Notable: Obama's Take on High School Writing Instruction
A notable exchange on high school education - worth sharing in high schools around the world - in the NYTimes Magazine's April 28 interview with President Obama (emphasis added):
David Leonhart: Staying on the Great Depression, it led to a surge in high-school graduation. A high-school diploma during that decade or two went from being elite to the norm, and it became a ticket to the middle class. I’m curious what you think today’s ticket to the middle class is. Do you want everybody aspiring to a four-year-college degree? Is a two-year or vocational degree enough? Or is simply attending college, whether or not you graduate, sufficient to reach the middle class?
The President: to the extent that we can upgrade not only our high schools but also our community colleges to provide a sound technical basis for being able to perform complicated tasks in a 21st-century economy, then I think that not only is that good for the individuals, but that’s going to be critical for the economy as a whole.

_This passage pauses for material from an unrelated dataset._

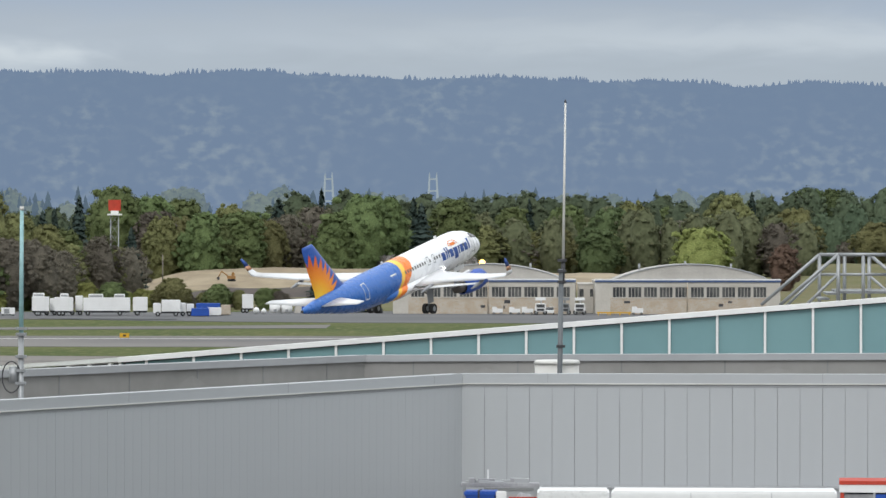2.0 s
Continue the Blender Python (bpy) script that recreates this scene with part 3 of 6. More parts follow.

I want to emphasize, though, that part of the challenge is making sure that folks are getting in high school what they need as well. You know, I use my grandmother as an example for a lot of things, but I think this is telling. My grandmother never got a college degree. She went to high school. Unlike my grandfather, she didn’t benefit from the G.I. Bill, even though she worked on a bomber assembly line. She went to work as a secretary. But she was able to become a vice president at a bank partly because her high-school education was rigorous enough that she could communicate and analyze information in a way that, frankly, a bunch of college kids in many parts of the country can’t. She could write —
Leonhart: Today, you mean?THE PRESIDENT: Today. She could write a better letter than many of my — I won’t say “many,” but a number of my former students at the University of Chicago Law School. So part of the function of a high-school degree or a community-college degree is credentialing, right? It allows employers in a quick way to sort through who’s got the skills and who doesn’t. But part of the problem that we’ve got right now is that what it means to have graduated from high school, what it means to have graduated from a two-year college or a four-year college is not always as clear as it was several years ago.
And that means that we’ve got to — in our education-reform agenda — we’ve got to focus not just on increasing graduation rates, but we’ve also got to make what’s learned in the high-school and college experience more robust and more effective.
I don't know about you other teachers out there, but I've bookmarked this to share with my students next fall - before assigning (and giving pre-inflationary grades to) any writing work.